Alice Koniges

  • Computational ScientistUH Manoa, UH Maui High Performance Computing

    Dr. Alice Koniges is a computational scientist at the University of Hawaii and Maui High Performance Computing Center specializing in the modeling of highly complex physical phenomena using the latest in computer technologies.

    She has a passion for helping others with practical demonstrations of the real utility of High Performance Computing(HPC). Her research interests include emerging architectures, programming models, machine learning and partial differential equations. Previous to Hawaii Alice was at Berkeley Laboratory, and also held joint appointments with UC Berkeley and UCLA. Dr. Koniges’ team developed the ALE-AMR code which  models plasma, fluids and solids in high energy density regimes for a wide variety of applications. As principal investigator, she led applications for the DOE Exascale project to demonstrate a major milestone in million-trillion-operations-per-second supercomputing and several other multimillion dollar contracts for DOE.

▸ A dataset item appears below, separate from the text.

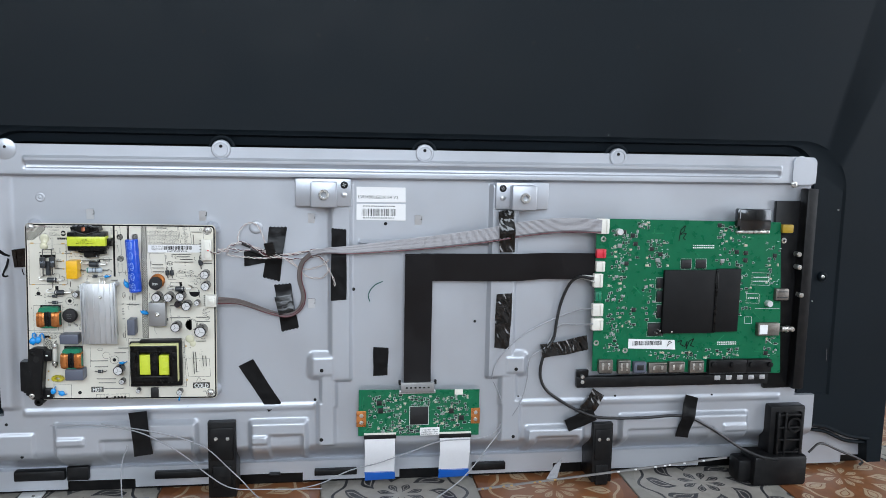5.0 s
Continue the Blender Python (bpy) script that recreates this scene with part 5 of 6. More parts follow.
for a, b in (((0.2683, 0.249), (0.2791, 0.2396)), ((0.2844, 0.249), (0.2953, 0.2397)), ((0.2427, 0.2295), (0.2499, 0.2189)), ((0.2435, 0.2165), (0.2508, 0.2047)), ((0.2445, 0.2011), (0.2519, 0.1879)), ((0.236, 0.182), (0.2525, 0.1687))):
    u0, u1, v0, v1 = span2(a, b)
    part("memory_chip", box(u0, u1, v0, v1, MW, MW + 0.0015, 0.0002), CHIP, mb)
    wp.rect(u0 - 0.0007, v0 - 0.0007, u1 + 0.0007, v1 + 0.0007, 0.0002)
for q in ([(0.3476, 0.2349), (0.3678, 0.2344), (0.3684, 0.2212), (0.3481, 0.2218)], [(0.3428, 0.2128), (0.3575, 0.2122), (0.3577, 0.202), (0.343, 0.2026)], [(0.3539, 0.1965), (0.3817, 0.1959)], [(0.3424, 0.1875), (0.3504, 0.1875), (0.351, 0.1802), (0.343, 0.1802)], [(0.2786, 0.1828), (0.3154, 0.1803)]):
    wp.path(q, 0.0003, len(q) > 3)
rnd = random.Random(77)
for a, b, n in (((0.3497, 0.2319), (0.3669, 0.2236), 2), ((0.3448, 0.2098), (0.3562, 0.2056), 1), ((0.3137, 0.1615), (0.3356, 0.1571), 2), ((0.2802, 0.2647), (0.3045, 0.2601), 2)):
    u0, u1, v0, v1 = span2(a, b)
    for k in range(n):
        v, u = v0 + (v1 - v0) * (k + 0.5) / n, u0
        while u < u1 - 0.001:
            wp.line(u, v, u + 0.0014, v, 0.0012)
            u += 0.002
wp.done("printing", WHITE_PRINT, mb, "white silkscreen printing")
tracks = Prints(MW + 0.00008)
for k in range(70):
    u, v = rnd.uniform(0.182, 0.372), rnd.uniform(0.136, 0.284)
    d = rnd.choice(((1, 0), (0, 1), (0.7, 0.7), (0.7, -0.7)))
    e = rnd.uniform(0.004, 0.016)
    tracks.line(u, v, min(u + d[0] * e, 0.374), max(min(v + d[1] * e, 0.286), 0.134), rnd.choice((0.0003, 0.0005, 0.0012)))
tagged(tracks.done("copper_tracks", GREEN_LIGHT, mb), kind="stuff")
for q in ([(0.2644, 0.2681), (0.266, 0.2797), (0.2705, 0.2844), (0.2697, 0.2786), (0.2651, 0.2751), (0.2722, 0.2763), (0.269, 0.2716), (0.2715, 0.2693)], [(0.2692, 0.1611), (0.2739, 0.1635), (0.273, 0.1586), (0.278, 0.1562), (0.2801, 0.1623), (0.2794, 0.1537), (0.2825, 0.1622), (0.2872, 0.1647), (0.284, 0.1574), (0.2878, 0.1561)]):
    pen = Prints(MW + 0.0003)
    pen.path(q, 0.0009)
    pen.done("pen_mark", PRINT, mb, "black pen scribble")
# heat spreader: two plates with a step
u0, u1, v0, v1 = span2((0.2490, 0.2386), (0.3070, 0.1721))
hsq = part("heat_spreader", box(u0, u1, v0, v1, MW + 0.0014, MW + 0.0060, 0.0006), HEATPAD, mb, "matt black stepped heat spreader")
u2, u3, v2, v3 = span2((0.3006, 0.2396), (0.3335, 0.1727))
part("spreader_wing", box(u1 - 0.0004, u3, v2, v3, MW + 0.0010, MW + 0.0042, 0.0006), HEATPAD, hsq)
part("spreader_ridge", box(u1 - 0.0024, u1 + 0.0006, v0 + 0.0004, v1 - 0.0002, MW + 0.0040, MW + 0.0070, 0.0006), BLACK_GLOSS, hsq)
for q in ((0.2597, 0.1737), (0.2469, 0.175), (0.2435, 0.1726), (0.3297, 0.2417)):
    part("solder_dot", lathe([(0.0009, MW), (0.0008, MW + 0.0064), (0, MW + 0.0067)], q[0], q[1], 10), SILVER, mb)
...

    She also served as Head of Institutional Computing at the DOE Livermore Lab and pioneered several Cooperative Research and Development Agreements with Industry to advance HPC applications for the government. Dr. Koniges has published over 100 technical papers, two books on HPC and has more than 1500 citations on her work. She has served as mentor to more than 15 post-docs and graduate students. Alice is the first woman to receive a PhD in Applied and Computational Mathematics at Princeton University. She also holds MSE and MA degrees from Princeton, and a BA from the University of California, San Diego.